"The very notion that particles like protons or electrons are rotating solid objects of size and shape doesn't fit the quantum worldview. And when scientists try to measure a particle's spin, they get one of two answers: up or down. There are no in-betweens in quantum mechanics."
True as far as it goes, but atoms are more complex systems. An atomic electron wavefunction - orbital - has a shape related to its orbital angular momentum [
https://en.wikipedia.org/wiki/Azimuthal_quantum_number ]. But of course the electron itself is point like as a particle.
Can anyone explain why this isn't an article about conservation of total spin of all the particles in the container? Isn't that a better way to explain it as opposed to quantum entanglement?
I think the article author labored more to explain entanglement, which is what the experiment observes, than to explain the total entangled spin of the singlet states, which is what the experiment measures.
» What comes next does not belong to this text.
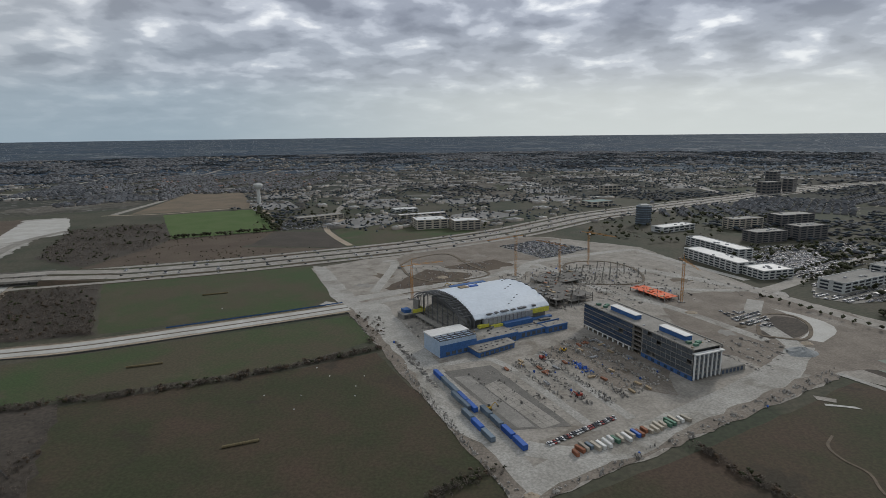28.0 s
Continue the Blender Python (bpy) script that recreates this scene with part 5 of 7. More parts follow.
def frame_of(name, label, at, turn, nx, ny, step, floors, mat, deck=None):
    """Columns, beams and decks of an unfinished frame."""
    a = thing(name, label, "frame", "unfinished frames", at, turn)
    for f in range(1, floors + 1):
        z = f * 3.8
        for i in range(nx - 1):
            for j in range(ny - 1):
                if deck or (i * 7 + j * 5 + f) % 4:
                    part("deck", flat_box(i * step - 0.4, j * step - 0.4, z - 0.3, (i + 1) * step - 0.42, (j + 1) * step - 0.42, z), deck or "wet_pad", a)
    for i in range(nx):
        for j in range(ny):
            part("column", flat_box(i * step - 0.3, j * step - 0.3, 0, i * step + 0.3, j * step + 0.3, floors * 3.8 + (1.4 if (i + j) % 3 else 0)), mat, a)
    rr = random.Random(label)
    for _ in range(nx * ny):
        x, y, w = rr.uniform(0, (nx - 1) * step - 2), rr.uniform(0, (ny - 1) * step - 2), rr.uniform(0.8, 3.2)
        part("formwork", flat_box(x, y, floors * 3.8, x + w, y + w * rr.choice((0.25, 0.5, 1.6)), floors * 3.8 + rr.uniform(0.25, 1.1)), rr.choice(("steel_dark", "lumber", "pipe_grey", "rust", "steel_dark")) if deck is None else rr.choice(("orange_form", "orange_form", "lumber")), a)
    return a


frame_of("concrete_frame", "two-storey concrete frame rising behind the arena", (-186, -122, 0.1), 203.4, 6, 7, 9, 2, "raw_concrete")
frame_of("formwork_frame", "low concrete frame with bright orange formwork deck", (-278, -168, 0.1), 108, 6, 3, 9, 1, "raw_concrete", "orange_form")
starters = thing("column_starters", "rows of bare concrete columns on a muddy pad", "columns", "unfinished frames", (-236, -258, 0.3), 200)
for i in range(8):
    for j in range(6):
        if (i * 5 + j * 3) % 7:
            part("column", flat_box(i * 10.5 - 0.4, -j * 11 - 0.4, 0, i * 10.5 + 0.4, -j * 11 + 0.4, 3.0 + (i * 7 + j * 5) % 4), "raw_concrete", starters)
frame_of("concrete_frame", "single-storey concrete frame with column starters", (-200, -190, 0.1), 203.4, 7, 5, 10, 1, "raw_concrete")
y_box = thing("corner_building", "low concrete building with yellow sheathing and blue tarpaulin", "building", at=(-46.0, -108.9, 0.1), turn=203.4)
part("wall", flat_box(0, 0, 0, 21, 12, 4.2), "raw_concrete", y_box)
part("deck", flat_box(-0.6, -0.6, 4.2, 21.4, 12.4, 4.6), "slab_top", y_box)
part("sheathing", flat_box(9, -0.3, 4.6, 21, 0.3, 7.8), "yellow_wrap", y_box, "yellow sheathing")
part("sheathing", flat_box(20.6, 0.3, 4.6, 21, 11, 7.4), "yellow_wrap", y_box, "yellow sheathing")
part("tarpaulin", flat_box(3, 3, 4.6, 9, 11, 7.4), "blue_wrap", y_box, "blue tarpaulin")
for i in range(4):
    part("opening", flat_box(1.2 + i * 5, -0.2, 0.6, 4.6 + i * 5, 0.1, 3.2), "steel_dark", y_box)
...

They use the strength of the applied magnetic field to see the entanglement:
"Fig. 3 Evidence for long-range entanglement. Points show the KF-obtained variances (ΔF^2_z) of the rotating-frame spin component F_z as a function of delay since Fz was last aligned along the laboratory z axis, and thus subject to measurement by Faraday rotation. ... As seen in these data, increased gradient B0 causes a faster relaxation toward the thermal spin state (TSS) value, as is expected for a gas of singlets ..."